_Given data_.

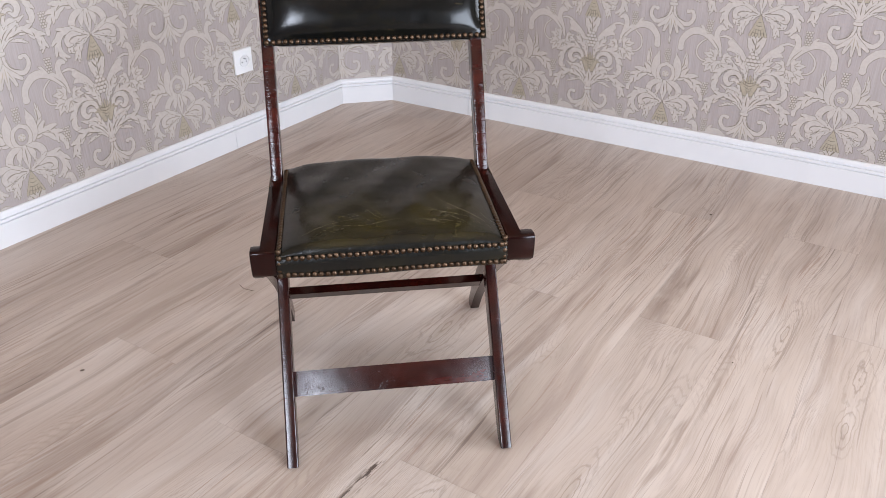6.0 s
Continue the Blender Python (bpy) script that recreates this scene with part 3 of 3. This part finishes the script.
# ---- wall socket ----
def wall_socket(y, z):
    s = tagged(new("wall_socket"), "white plastic wall socket on the papered wall", "socket")
    s.location = (X0 + 0.001, y, z)
    part("cover_plate", box(0, 0.009, -0.040, 0.040, -0.041, 0.041, 0.003, 2), PLASTIC, s)
    bm = bmesh.new()
    bmesh.ops.create_cone(bm, cap_ends=False, segments=32, radius1=0.0195, radius2=0.0205, depth=0.010, matrix=Matrix.Translation((0.0100, 0, 0)) @ Matrix.Rotation(radians(90), 4, "Y"))
    part("socket_ring", bm, PLASTIC, s, smooth=True)
    bm = bmesh.new()
    bmesh.ops.create_circle(bm, cap_ends=True, segments=32, radius=0.0195, matrix=Matrix.Translation((0.0096, 0, 0)) @ Matrix.Rotation(radians(90), 4, "Y"))
    # greyer plastic than the plate: recess shade put into the colour
    part("socket_well", bm, plain_paint("shaded_plastic", (0.70, 0.70, 0.70), 0.4, 0.02), s)
    # flat dark discs, no openings: they paint the shade inside the holes
    for dy in (-0.0095, 0.0095):
        bm = bmesh.new()
        bmesh.ops.create_cone(bm, cap_ends=True, segments=12, radius1=0.0021, radius2=0.0021, depth=0.001, matrix=Matrix.Translation((0.0101, dy, -0.002)) @ Matrix.Rotation(radians(90), 4, "Y"))
        part("socket_hole", bm, DARK, s)
    bm = bmesh.new()
    bmesh.ops.create_cone(bm, cap_ends=True, segments=12, radius1=0.0024, radius2=0.0018, depth=0.012, matrix=Matrix.Translation((0.0150, 0, 0.009)) @ Matrix.Rotation(radians(90), 4, "Y"))
    part("earth_pin", bm, METAL, s, "steel earth pin")
    return s


wall_socket(1.050, 0.288)


# ---- folding chair (built facing -y, then turned) ----
chair = tagged(new("folding_chair"), "dark mahogany folding chair with green leather seat and brass nails", "chair")
chair.matrix_basis = pose(0.005, 0.009, 0, 0, 0, 40.05)


RAIL_TOP = 0.438
# rounded front end that rail and rear leg share, from the foot of the curve up
NOSE = [(0.004, 0.3930)] + [tuple(q) for q in spline([(-0.0035, 0.3975), (-0.0080, 0.4060), (-0.0106, 0.4200), (-0.0116, 0.4340), (-0.0112, 0.4400)], 3)] + [(-0.0098, 0.4430), (-0.0070, 0.4445)]

for s in (1, -1):
    def sided(a, b):
        return (a, b) if s > 0 else (-b, -a)

    # side rail of the seat
    part("seat_rail", side_board(NOSE + [(0.258, 0.436), (0.230, 0.383), (0.12, 0.381)], *sided(0.180, 0.2041), 0.0012, 2, s * 0.180), MAHOGANY, chair, smooth="edges")
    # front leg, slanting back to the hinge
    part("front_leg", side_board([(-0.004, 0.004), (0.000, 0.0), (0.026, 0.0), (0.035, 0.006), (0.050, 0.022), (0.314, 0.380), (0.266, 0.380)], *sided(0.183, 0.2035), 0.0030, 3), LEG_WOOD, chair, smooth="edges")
    # back post above the hinge
    part("back_post", side_board([(0.232, 0.3835), (0.3130, 0.3835), (0.3240, 0.432), (0.485, 0.806), (0.479, 0.823), (0.457, 0.823), (0.450, 0.814), (0.289, 0.4335), (0.262, 0.4335)],
                                 *sided(0.1815, 0.2028), 0.0025), WORN_WOOD, chair, smooth="edges")
    hinge = part("hinge_plate", side_board([(0.2360, 0.4250), (0.2190, 0.3820), (0.2590, 0.3745), (0.3160, 0.3790), (0.3290, 0.4220), (0.318, 0.432), (0.268, 0.4345)], *sided(0.2041, 0.2058), 0.0005, 1), PLATE_BRASS, chair, "dull brass hinge plate")
    for yy, zz in ((0.245, 0.410), (0.305, 0.395), (0.300, 0.421)):
        bm = bmesh.new()
        bmesh.ops.create_uvsphere(bm, u_segments=10, v_segments=6, radius=0.0032, matrix=Matrix.Translation((s * 0.2058, yy, zz)) @ Matrix.Diagonal((0.35, 1, 1, 1)))
        part("screw", bm, PLATE_BRASS, hinge, smooth=True)
    # curved rear leg, fixed outside the rail
    outer = spline([(0.014, 0.4420), (0.050, 0.4240), (0.092, 0.3990), (0.160, 0.3570), (0.245, 0.2950), (0.335, 0.2220), (0.408, 0.1490), (0.474, 0.0660), (0.512, 0.0080)], 5)
    inner = spline([(0.484, 0.0), (0.432, 0.066), (0.372, 0.128), (0.325, 0.172), (0.280, 0.212), (0.215, 0.264), (0.150, 0.311), (0.093, 0.347), (0.040, 0.373), (0.010, 0.388)], 5)
    prof = NOSE[1:] + [tuple(p) for p in outer] + [(0.509, 0.0)] + [tuple(p) for p in inner] + [(0.004, 0.3930)]
    out = 0.2245 if s > 0 else 0.2190
    leg = part("rear_leg", side_board(prof, *sided(0.2042, out), 0.0016, 2, s * out), MAHOGANY, chair, smooth="edges")
    for yy, zz in ((0.021, 0.413), (0.235, 0.280)):
        bm = bmesh.new()
        bmesh.ops.create_cone(bm, cap_ends=True, segments=16, radius1=0.0060, radius2=0.0054, depth=0.0020, matrix=Matrix.Translation((s * (out + 0.0003), yy, zz)) @ Matrix.Rotation(radians(90 * s), 4, "Y"))
        part("dowel_peg", bm, PEG, leg, "dark round dowel end")

# cross pieces
part("front_rung", side_board([(0.1060, 0.1335), (0.0790, 0.0970), (0.0900, 0.0885), (0.117, 0.125)], -0.1835, 0.1835, 0.0015), RUNG_WOOD, chair, "dented flat front rung", smooth="edges")
part("rear_rung", side_board([(0.362, 0.162), (0.385, 0.138), (0.373, 0.127), (0.350, 0.151)], -0.205, 0.205, 0.0015), MAHOGANY, chair, smooth="edges")


# seat cushion
SX, SY0, SY1 = 0.1795, -0.012, 0.326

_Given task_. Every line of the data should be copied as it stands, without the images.

_Exercise answer_.
6.0 s
Continue the Blender Python (bpy) script that recreates this scene with part 3 of 3. This part finishes the script.
# ---- wall socket ----
def wall_socket(y, z):
    s = tagged(new("wall_socket"), "white plastic wall socket on the papered wall", "socket")
    s.location = (X0 + 0.001, y, z)
    part("cover_plate", box(0, 0.009, -0.040, 0.040, -0.041, 0.041, 0.003, 2), PLASTIC, s)
    bm = bmesh.new()
    bmesh.ops.create_cone(bm, cap_ends=False, segments=32, radius1=0.0195, radius2=0.0205, depth=0.010, matrix=Matrix.Translation((0.0100, 0, 0)) @ Matrix.Rotation(radians(90), 4, "Y"))
    part("socket_ring", bm, PLASTIC, s, smooth=True)
    bm = bmesh.new()
    bmesh.ops.create_circle(bm, cap_ends=True, segments=32, radius=0.0195, matrix=Matrix.Translation((0.0096, 0, 0)) @ Matrix.Rotation(radians(90), 4, "Y"))
    # greyer plastic than the plate: recess shade put into the colour
    part("socket_well", bm, plain_paint("shaded_plastic", (0.70, 0.70, 0.70), 0.4, 0.02), s)
    # flat dark discs, no openings: they paint the shade inside the holes
    for dy in (-0.0095, 0.0095):
        bm = bmesh.new()
        bmesh.ops.create_cone(bm, cap_ends=True, segments=12, radius1=0.0021, radius2=0.0021, depth=0.001, matrix=Matrix.Translation((0.0101, dy, -0.002)) @ Matrix.Rotation(radians(90), 4, "Y"))
        part("socket_hole", bm, DARK, s)
    bm = bmesh.new()
    bmesh.ops.create_cone(bm, cap_ends=True, segments=12, radius1=0.0024, radius2=0.0018, depth=0.012, matrix=Matrix.Translation((0.0150, 0, 0.009)) @ Matrix.Rotation(radians(90), 4, "Y"))
    part("earth_pin", bm, METAL, s, "steel earth pin")
    return s


wall_socket(1.050, 0.288)


# ---- folding chair (built facing -y, then turned) ----
chair = tagged(new("folding_chair"), "dark mahogany folding chair with green leather seat and brass nails", "chair")
chair.matrix_basis = pose(0.005, 0.009, 0, 0, 0, 40.05)


RAIL_TOP = 0.438
# rounded front end that rail and rear leg share, from the foot of the curve up
NOSE = [(0.004, 0.3930)] + [tuple(q) for q in spline([(-0.0035, 0.3975), (-0.0080, 0.4060), (-0.0106, 0.4200), (-0.0116, 0.4340), (-0.0112, 0.4400)], 3)] + [(-0.0098, 0.4430), (-0.0070, 0.4445)]

for s in (1, -1):
    def sided(a, b):
        return (a, b) if s > 0 else (-b, -a)

    # side rail of the seat
    part("seat_rail", side_board(NOSE + [(0.258, 0.436), (0.230, 0.383), (0.12, 0.381)], *sided(0.180, 0.2041), 0.0012, 2, s * 0.180), MAHOGANY, chair, smooth="edges")
    # front leg, slanting back to the hinge
    part("front_leg", side_board([(-0.004, 0.004), (0.000, 0.0), (0.026, 0.0), (0.035, 0.006), (0.050, 0.022), (0.314, 0.380), (0.266, 0.380)], *sided(0.183, 0.2035), 0.0030, 3), LEG_WOOD, chair, smooth="edges")
    # back post above the hinge
    part("back_post", side_board([(0.232, 0.3835), (0.3130, 0.3835), (0.3240, 0.432), (0.485, 0.806), (0.479, 0.823), (0.457, 0.823), (0.450, 0.814), (0.289, 0.4335), (0.262, 0.4335)],
                                 *sided(0.1815, 0.2028), 0.0025), WORN_WOOD, chair, smooth="edges")
    hinge = part("hinge_plate", side_board([(0.2360, 0.4250), (0.2190, 0.3820), (0.2590, 0.3745), (0.3160, 0.3790), (0.3290, 0.4220), (0.318, 0.432), (0.268, 0.4345)], *sided(0.2041, 0.2058), 0.0005, 1), PLATE_BRASS, chair, "dull brass hinge plate")
    for yy, zz in ((0.245, 0.410), (0.305, 0.395), (0.300, 0.421)):
        bm = bmesh.new()
        bmesh.ops.create_uvsphere(bm, u_segments=10, v_segments=6, radius=0.0032, matrix=Matrix.Translation((s * 0.2058, yy, zz)) @ Matrix.Diagonal((0.35, 1, 1, 1)))
        part("screw", bm, PLATE_BRASS, hinge, smooth=True)
    # curved rear leg, fixed outside the rail
    outer = spline([(0.014, 0.4420), (0.050, 0.4240), (0.092, 0.3990), (0.160, 0.3570), (0.245, 0.2950), (0.335, 0.2220), (0.408, 0.1490), (0.474, 0.0660), (0.512, 0.0080)], 5)
    inner = spline([(0.484, 0.0), (0.432, 0.066), (0.372, 0.128), (0.325, 0.172), (0.280, 0.212), (0.215, 0.264), (0.150, 0.311), (0.093, 0.347), (0.040, 0.373), (0.010, 0.388)], 5)
    prof = NOSE[1:] + [tuple(p) for p in outer] + [(0.509, 0.0)] + [tuple(p) for p in inner] + [(0.004, 0.3930)]
    out = 0.2245 if s > 0 else 0.2190
    leg = part("rear_leg", side_board(prof, *sided(0.2042, out), 0.0016, 2, s * out), MAHOGANY, chair, smooth="edges")
    for yy, zz in ((0.021, 0.413), (0.235, 0.280)):
        bm = bmesh.new()
        bmesh.ops.create_cone(bm, cap_ends=True, segments=16, radius1=0.0060, radius2=0.0054, depth=0.0020, matrix=Matrix.Translation((s * (out + 0.0003), yy, zz)) @ Matrix.Rotation(radians(90 * s), 4, "Y"))
        part("dowel_peg", bm, PEG, leg, "dark round dowel end")

# cross pieces
part("front_rung", side_board([(0.1060, 0.1335), (0.0790, 0.0970), (0.0900, 0.0885), (0.117, 0.125)], -0.1835, 0.1835, 0.0015), RUNG_WOOD, chair, "dented flat front rung", smooth="edges")
part("rear_rung", side_board([(0.362, 0.162), (0.385, 0.138), (0.373, 0.127), (0.350, 0.151)], -0.205, 0.205, 0.0015), MAHOGANY, chair, smooth="edges")


# seat cushion
SX, SY0, SY1 = 0.1795, -0.012, 0.326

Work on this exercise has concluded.